Given data
------------------------------------------------
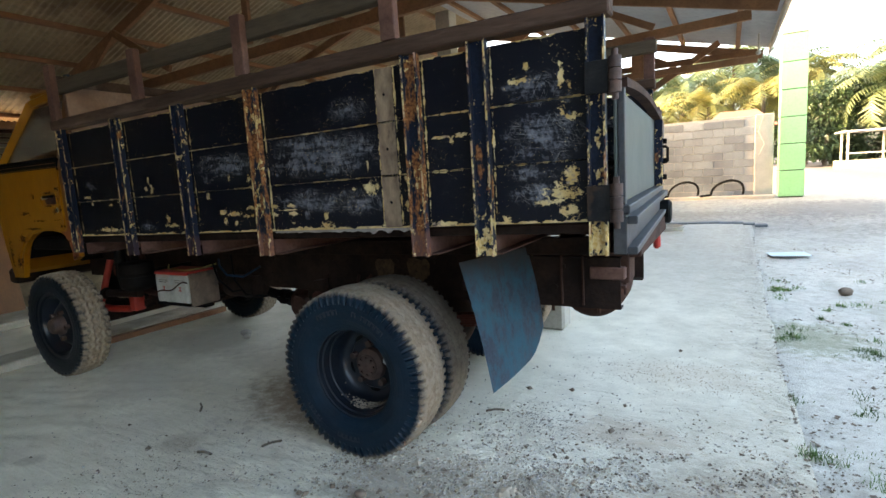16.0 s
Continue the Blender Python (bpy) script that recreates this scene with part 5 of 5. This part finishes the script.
for x in (3.15, 3.95):
    pts = [(x + 0.36 * math.cos(t) * (0.55 + 0.45 * math.sin(t / 2)) + 0.1, NY - 0.22 + 0.02 * t, wl + 0.09 + 0.28 * max(0, math.sin(t))) for t in np.linspace(0.0, math.pi * 1.02, 22)]
    pts = [(x - 0.45, NY - 0.26, wl + 0.075)] + pts[::-1]
    thing("hose_loop", tube(pts, 0.022, 8), M_BLACK, "black hose bent into a loop against the wall", "hose", "hose loops", smooth=40)
thing("wall_cable", tube([(4.58, NY - 0.05, wl + 1.62), (4.50, NY - 0.06, wl + 1.3), (4.60, NY - 0.06, wl + 1.05), (4.52, NY - 0.06, wl + 0.85)], 0.007, 6), M_PLASTER, "white cable hanging on the wall column", "cable", smooth=40)
coil = [(3.17 + (0.22 + 0.012 * (k // 12)) * math.cos(k * math.tau / 12), 7.9 + (0.22 + 0.012 * (k // 12)) * math.sin(k * math.tau / 12), level(3.17, 7.9) + 0.012 + 0.018 * (k / 12)) for k in range(40)]
thing("hose_coil", tube(coil, 0.014, 6), M_PLASTER, "coil of pale hose on the ground", "hose", smooth=40)

lip = bmesh.new()
for k in range(22):
    x0, x1 = 1.2 + k * 0.15, 1.2 + (k + 1) * 0.15
    yk = 8.43 + 0.03 * noise.noise(Vector((x0 * 1.7, 3, 0))) - 0.25 * smooth01((x0 - 4.0) / 0.5)
    zk = level(x0, yk)
    bx(lip, x0 - 0.004, x1 + 0.004, yk - 0.07, yk + 0.09, zk - 0.1, zk + 0.022 + 0.012 * noise.noise(Vector((x0 * 5, 1, 0))), 0.012)
thing("floor_edge", lip, M_BLOCK2, "low broken cement lip at the floor's end", "kerb", "", "structure")

# ---- far shed ----
FX, FW, FL = 18.0, 25.0, 0.26
fs = root("far_shed", "open shed with cream walls and pale blue fascia", "shed")
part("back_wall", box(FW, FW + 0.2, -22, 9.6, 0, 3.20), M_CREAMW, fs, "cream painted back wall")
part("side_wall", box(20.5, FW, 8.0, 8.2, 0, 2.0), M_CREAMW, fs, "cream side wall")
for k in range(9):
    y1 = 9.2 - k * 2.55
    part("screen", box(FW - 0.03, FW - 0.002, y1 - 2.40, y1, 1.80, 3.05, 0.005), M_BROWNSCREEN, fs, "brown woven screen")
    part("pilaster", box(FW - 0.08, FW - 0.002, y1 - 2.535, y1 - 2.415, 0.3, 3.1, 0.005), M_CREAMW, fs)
part("ledge", box(FW - 0.5, FW - 0.05, -22, 7.9, 0.2, 0.47, 0.01), M_PLASTER, fs)
me_fp = finish("far_column", box(-0.12, 0.12, -0.12, 0.12, 0, 2.62, 0.01), M_WHITE)
for y in (0.78, 5.15, -3.6, -8.0):
    shared("column", me_fp, fs, pose(FX, y, FL - 0.03, 0, 0, 0), "white column")
    shared("column", me_fp, fs, pose(FX + 3.4, y * 1.0 + 0.55, FL - 0.03, 0, 0, 0), "white column")
part("column_base", lathe([(-0.05, 0.02), (-0.05, 0.33), (0.68, 0.33), (0.70, 0.30), (0.70, 0.02)], 28), M_TEAL, fs, "faded teal round plinth", 35).matrix_basis = pose(FX, 0.78, FL, 90, 0, 0)
part("column", box(FX - 0.05, FX + 0.05, 7.48, 7.58, 0.2, 2.90, 0.005), M_WOOD, fs)
part("fascia", box(FX - 0.75, FX - 0.70, -22, 8.6, 2.80, 3.22, 0.005), M_BLUE, fs, "pale blue fascia board")
bm = bmesh.new()
bar(bm, (FX - 0.8, -6.0, 3.24), (FW + 0.6, -6.0, 3.40), 33, 0.03, (0, 0, 1))
for v in bm.verts:
    v.co.y = -22 if v.co.y < -6 else 8.8
part("roof", bm, M_SHEET, fs, "brown sheet roof")
for y in np.arange(-8, 7.5, 0.95):
    bm = bmesh.new()
    bar(bm, (FX - 0.68, float(y), 3.13), (FW, float(y), 3.29), 0.06, 0.12)
    part("rafter", bm, M_WOOD, fs)
for x in (FX + 0.0, FX + 2.2, FX + 4.4):
    part("purlin", box(x, x + 0.08, -22, 7.6, 2.98 + (x - FX) * 0.03, 3.07 + (x - FX) * 0.03, 0.004), M_WOOD, fs)


def bench(x, y, z, w, label):
    t = root("bench", label, "bench", "", (x, y, z))
    part("top", box(-0.2, 0.2, -w / 2, w / 2, 0.56, 0.62, 0.006), M_WOOD, t)
    for s in (-1, 1):
        for u in (-0.15, 0.15):
            part("leg", box(u - 0.03, u + 0.03, s * (w / 2 - 0.08) - 0.03, s * (w / 2 - 0.08) + 0.03, 0, 0.558, 0.004), M_WOOD, t)
        bm = bmesh.new()
        bar(bm, (0.15, s * (w / 2 - 0.1), 0.12), (0.15, s * 0.05, 0.53), 0.03, 0.05)
        part("brace", bm, M_WOOD, t)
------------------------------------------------
Stated problem
Copy nothing but the lines from the top of the data down to the line containing "broken cement lip", and leave the pictures out.

Answer to the exercise
16.0 s
Continue the Blender Python (bpy) script that recreates this scene with part 5 of 5. This part finishes the script.
for x in (3.15, 3.95):
    pts = [(x + 0.36 * math.cos(t) * (0.55 + 0.45 * math.sin(t / 2)) + 0.1, NY - 0.22 + 0.02 * t, wl + 0.09 + 0.28 * max(0, math.sin(t))) for t in np.linspace(0.0, math.pi * 1.02, 22)]
    pts = [(x - 0.45, NY - 0.26, wl + 0.075)] + pts[::-1]
    thing("hose_loop", tube(pts, 0.022, 8), M_BLACK, "black hose bent into a loop against the wall", "hose", "hose loops", smooth=40)
thing("wall_cable", tube([(4.58, NY - 0.05, wl + 1.62), (4.50, NY - 0.06, wl + 1.3), (4.60, NY - 0.06, wl + 1.05), (4.52, NY - 0.06, wl + 0.85)], 0.007, 6), M_PLASTER, "white cable hanging on the wall column", "cable", smooth=40)
coil = [(3.17 + (0.22 + 0.012 * (k // 12)) * math.cos(k * math.tau / 12), 7.9 + (0.22 + 0.012 * (k // 12)) * math.sin(k * math.tau / 12), level(3.17, 7.9) + 0.012 + 0.018 * (k / 12)) for k in range(40)]
thing("hose_coil", tube(coil, 0.014, 6), M_PLASTER, "coil of pale hose on the ground", "hose", smooth=40)

lip = bmesh.new()
for k in range(22):
    x0, x1 = 1.2 + k * 0.15, 1.2 + (k + 1) * 0.15
    yk = 8.43 + 0.03 * noise.noise(Vector((x0 * 1.7, 3, 0))) - 0.25 * smooth01((x0 - 4.0) / 0.5)
    zk = level(x0, yk)
    bx(lip, x0 - 0.004, x1 + 0.004, yk - 0.07, yk + 0.09, zk - 0.1, zk + 0.022 + 0.012 * noise.noise(Vector((x0 * 5, 1, 0))), 0.012)
thing("floor_edge", lip, M_BLOCK2, "low broken cement lip at the floor's end", "kerb", "", "structure")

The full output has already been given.